Last but by no means least, willpower is a major component of solving Five Minute Problems and getting out of the Trap. The key component of this strategy is to simply recognize problems and then solve them immediately, not waiting for any future event to provide you with an excuse for doing so.
This means doing things like answering that email message right now, or wiping that toothpaste stain off the mirror immediately after you make it, or cleaning the dishes immediately after use. This method is intended to get you out of the habit of procrastination, which is a key component of the Trap. Make like Nike and just do it.
In summary, these three methods are pretty good ways to escape the Trap, and at least one of them will probably work for most people. It’s worth noting that all of these methods rely on one key element: discipline. You have to be able to commit to the strategy, stay with it, and not backslide into procrastination and work avoidance.
This element is something that you have to either instill in yourself or get someone else to enforce. If you live by yourself or work by yourself, you’re going to have to instill your own discipline. This is a part of adulting, and we all have to do it eventually.
If you live with others or work with others, it’s still better to instill your own discipline, but if necessary you can rely on other people to help. Other people can enforce discipline by reminding you to do things, but know that they will not like doing this. Very few people enjoy being responsible for forcing another person to act like an adult.

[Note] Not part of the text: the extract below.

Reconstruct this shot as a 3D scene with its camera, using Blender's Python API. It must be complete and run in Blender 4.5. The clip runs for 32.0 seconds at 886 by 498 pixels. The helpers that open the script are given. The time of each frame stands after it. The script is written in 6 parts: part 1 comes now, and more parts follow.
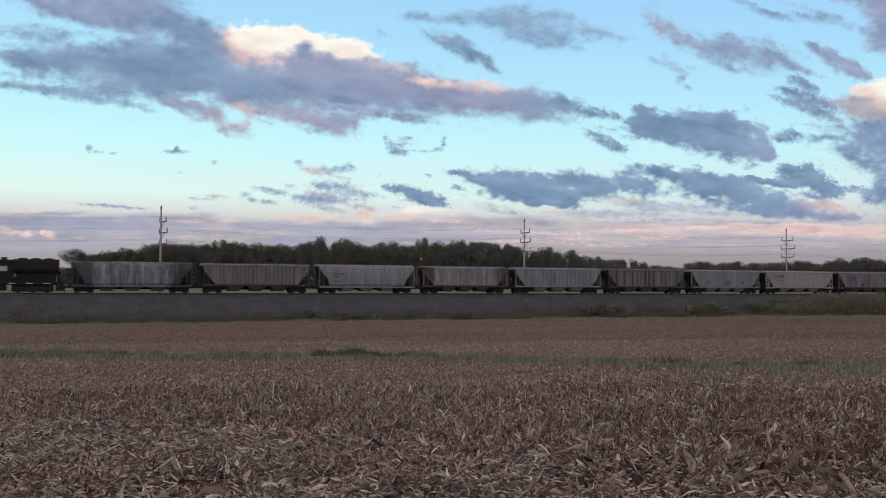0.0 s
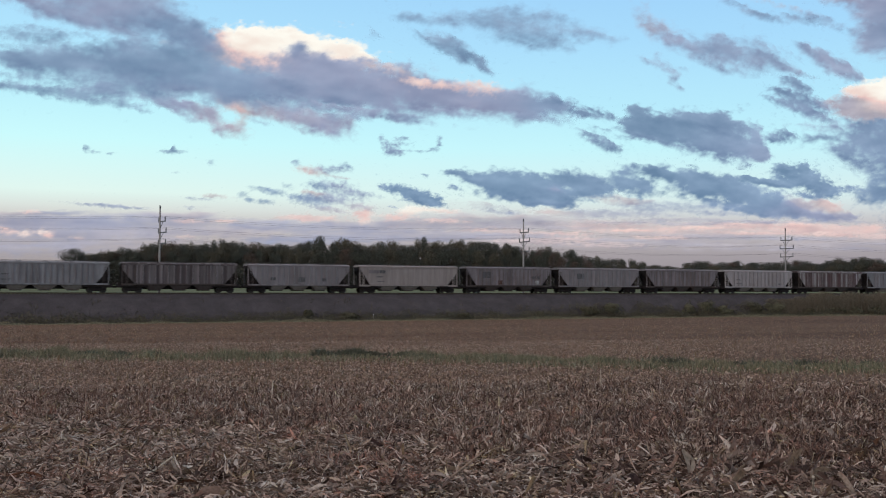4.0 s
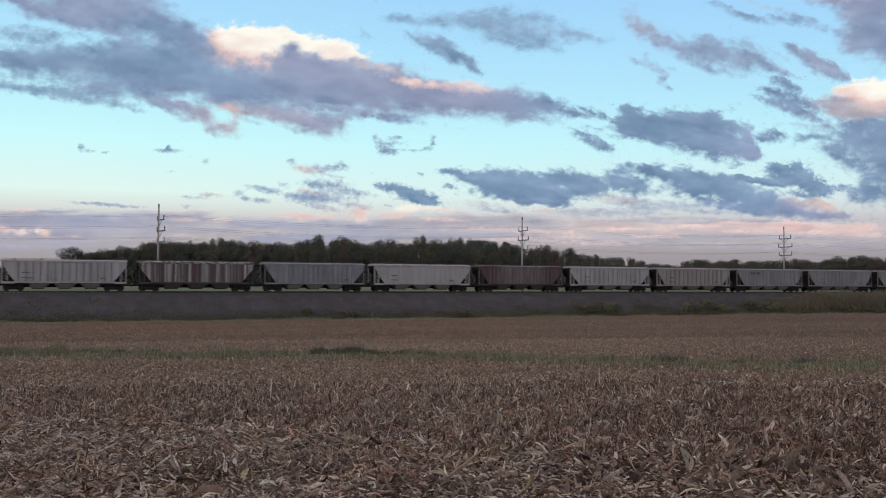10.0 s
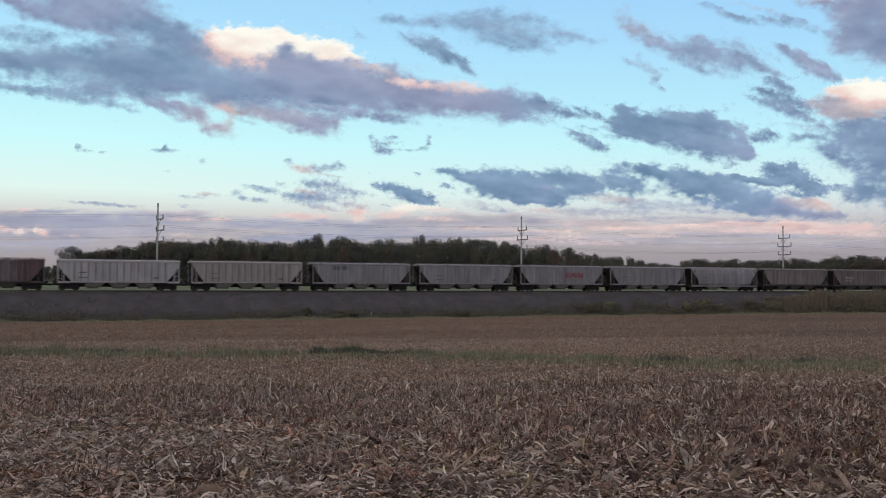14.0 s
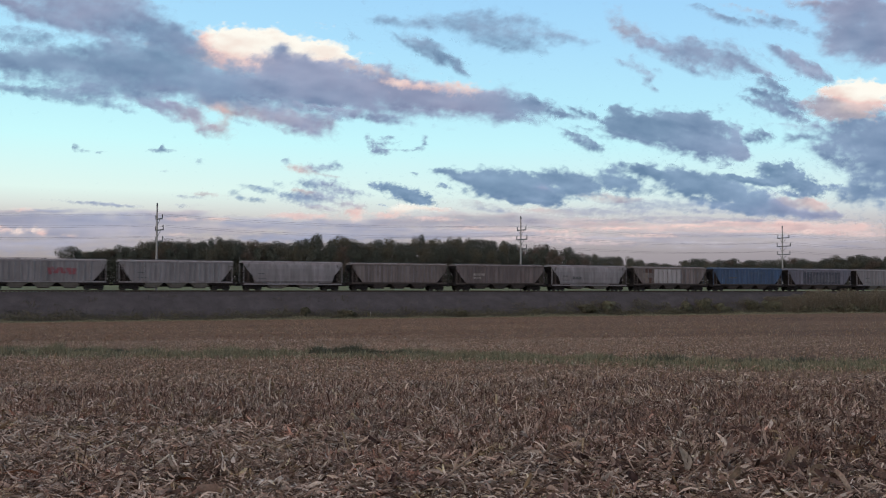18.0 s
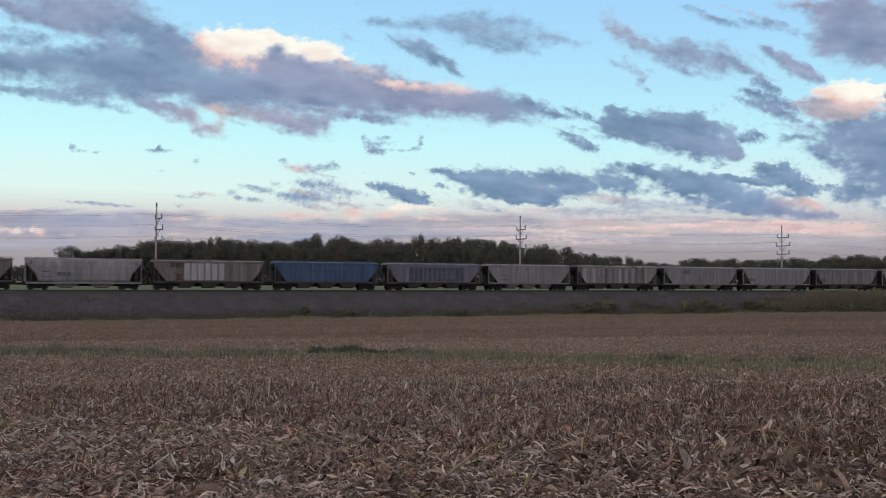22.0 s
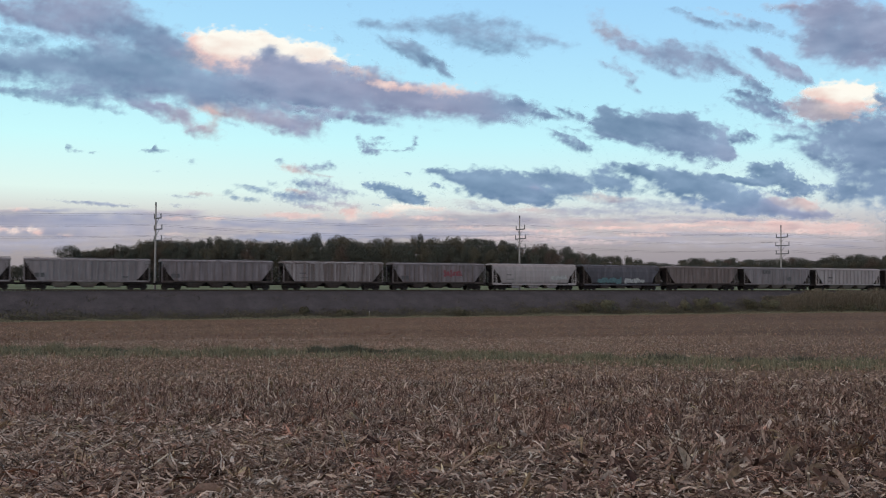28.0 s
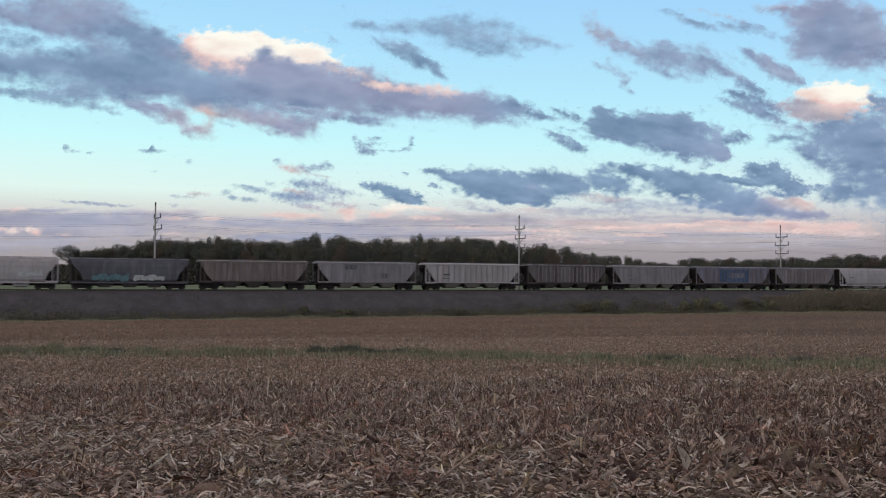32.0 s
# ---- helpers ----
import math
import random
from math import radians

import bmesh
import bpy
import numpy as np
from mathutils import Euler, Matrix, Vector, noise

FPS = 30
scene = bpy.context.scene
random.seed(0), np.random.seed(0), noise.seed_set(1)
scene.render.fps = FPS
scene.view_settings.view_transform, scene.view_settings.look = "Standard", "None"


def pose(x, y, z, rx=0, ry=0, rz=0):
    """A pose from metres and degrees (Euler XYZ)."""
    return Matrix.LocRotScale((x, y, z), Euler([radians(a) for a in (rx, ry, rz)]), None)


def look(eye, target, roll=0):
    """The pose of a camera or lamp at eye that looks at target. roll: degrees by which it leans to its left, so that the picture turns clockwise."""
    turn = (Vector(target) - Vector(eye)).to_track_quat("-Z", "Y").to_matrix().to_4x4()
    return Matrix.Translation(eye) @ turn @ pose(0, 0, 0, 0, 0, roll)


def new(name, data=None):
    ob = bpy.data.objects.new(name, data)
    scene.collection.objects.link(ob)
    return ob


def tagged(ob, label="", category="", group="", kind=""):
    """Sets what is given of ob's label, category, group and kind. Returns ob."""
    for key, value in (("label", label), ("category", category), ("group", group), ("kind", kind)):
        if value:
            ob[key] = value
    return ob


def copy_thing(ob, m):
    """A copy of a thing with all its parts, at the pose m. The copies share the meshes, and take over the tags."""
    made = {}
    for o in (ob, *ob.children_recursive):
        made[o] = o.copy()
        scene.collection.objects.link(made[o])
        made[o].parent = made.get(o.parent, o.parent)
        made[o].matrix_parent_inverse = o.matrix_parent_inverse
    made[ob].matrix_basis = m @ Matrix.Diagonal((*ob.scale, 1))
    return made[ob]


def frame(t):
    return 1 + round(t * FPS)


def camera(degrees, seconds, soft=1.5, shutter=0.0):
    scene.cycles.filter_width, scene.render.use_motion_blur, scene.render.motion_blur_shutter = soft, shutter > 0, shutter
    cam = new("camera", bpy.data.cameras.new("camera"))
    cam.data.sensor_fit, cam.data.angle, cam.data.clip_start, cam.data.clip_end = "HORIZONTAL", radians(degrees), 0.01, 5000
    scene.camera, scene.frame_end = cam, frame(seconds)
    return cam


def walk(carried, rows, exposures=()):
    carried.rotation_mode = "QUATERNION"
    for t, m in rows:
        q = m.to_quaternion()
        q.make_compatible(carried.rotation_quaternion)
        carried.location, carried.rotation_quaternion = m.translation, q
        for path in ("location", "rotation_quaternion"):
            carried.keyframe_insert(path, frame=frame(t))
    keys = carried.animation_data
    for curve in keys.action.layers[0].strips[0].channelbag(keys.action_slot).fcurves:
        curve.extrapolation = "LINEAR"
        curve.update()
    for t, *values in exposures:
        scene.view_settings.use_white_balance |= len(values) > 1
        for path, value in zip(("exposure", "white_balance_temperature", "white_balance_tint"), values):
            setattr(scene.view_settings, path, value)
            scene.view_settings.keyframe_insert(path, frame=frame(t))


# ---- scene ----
EYE = Vector((0.0, 0.0, 1.65))
FOCAL = 1723.0
cam = camera(48.93, 32.0, soft=1.08, shutter=0.35)


def aim(right, up):
    """The camera's pose, turned right and up by small tangents, with the tripod's slight lean."""
    return look(EYE, EYE + Vector((right, 1.0, up)), 0.27)


walk(cam, [(t, aim(dx / FOCAL, up / FOCAL)) for t, dx, up in (
    (0, 0, 64.7), (3, 1.3, 64.5), (6, 2.2, 63.0), (9, 3.4, 61.8), (13, 5.0, 60.4), (17, 6.0, 60.2),
    (19, 6.7, 59.7), (23, 7.5, 59.2), (28, 8.5, 58.7), (32, 9.2, 58.4))],
    exposures=((0, 0.0), (32, 0.0)))

# the railway frame: s runs along the track, q square to it, away from the camera
TURN = radians(24.0)
ALONG = Vector((math.cos(TURN), math.sin(TURN), 0))
ACROSS = Vector((-math.sin(TURN), math.cos(TURN), 0))
TRACK_Q, RAIL_Z = 148.3, 0.37


def at(s, q, z=0.0):
    return ALONG * s + ACROSS * q + Vector((0, 0, z))


def rail_frame(s, q, z):
    return Matrix.Translation(at(s, q, z)) @ Matrix.Rotation(TURN, 4, "Z")


# ---- world and sun ----
world = bpy.data.worlds.new("dusk_sky")
scene.world = world
world.use_nodes = True
wn, wl = world.node_tree.nodes, world.node_tree.links
wn.clear()
w_out = wn.new("ShaderNodeOutputWorld")
w_bg = wn.new("ShaderNodeBackground")
w_sky = wn.new("ShaderNodeTexSky")
w_sky.sky_type = "NISHITA"
w_sky.sun_disc = False
w_sky.sun_elevation = radians(3.0)
w_sky.sun_rotation = radians(215.0)
w_sky.altitude = 200
w_coord = wn.new("ShaderNodeTexCoord")
w_sep = wn.new("ShaderNodeSeparateXYZ")
w_ramp = wn.new("ShaderNodeValToRGB")
w_mix = wn.new("ShaderNodeMix")
w_mix.data_type = "RGBA"
w_mix.inputs["Factor"].default_value = 0.94
w_scale = wn.new("ShaderNodeMix")
w_scale.data_type = "RGBA"
w_scale.blend_type = "MULTIPLY"
w_scale.inputs["Factor"].default_value = 1.0
w_scale.inputs["B"].default_value = (0.1, 0.1, 0.1, 1)
wl.new(w_coord.outputs["Generated"], w_sep.inputs[0])
wl.new(w_sep.outputs["Z"], w_ramp.inputs[0])
wl.new(w_sky.outputs[0], w_scale.inputs["A"])
wl.new(w_scale.outputs["Result"], w_mix.inputs["A"])
w_side = wn.new("ShaderNodeValToRGB")  # bluer away from the sunset, paler towards it
for e, p, c in zip(w_side.color_ramp.elements, (0.32, 0.70), ((1.0, 1.0, 1.0, 1), (0.90, 0.915, 0.985, 1))):
    e.position, e.color = p, c
w_turn = wn.new("ShaderNodeMapRange")
w_turn.inputs["From Min"].default_value = -1.0
w_tint = wn.new("ShaderNodeMix")
w_tint.data_type, w_tint.blend_type = "RGBA", "MULTIPLY"
w_tint.inputs["Factor"].default_value = 1.0
wl.new(w_sep.outputs["X"], w_turn.inputs["Value"])
wl.new(w_turn.outputs[0], w_side.inputs[0])
wl.new(w_ramp.outputs[0], w_tint.inputs["A"])
wl.new(w_side.outputs[0], w_tint.inputs["B"])
wl.new(w_tint.outputs["Result"], w_mix.inputs["B"])
wl.new(w_mix.outputs["Result"], w_bg.inputs[0])
wl.new(w_bg.outputs[0], w_out.inputs[0])
w_bg.inputs[1].default_value = 1.04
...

All in all, it’s a good idea to recognize the Five Minute Problems in your life, figure out which are likely to become Five Minute Traps, and implement a strategy to solve the Problems and escape the Trap. With any luck this will decrease the problems in your life, decrease your stress, and, given the prevalence of cleaning-related tasks in everyday life, increase the attractiveness of your living space. These are all good things with intrinsic value and real-world rewards.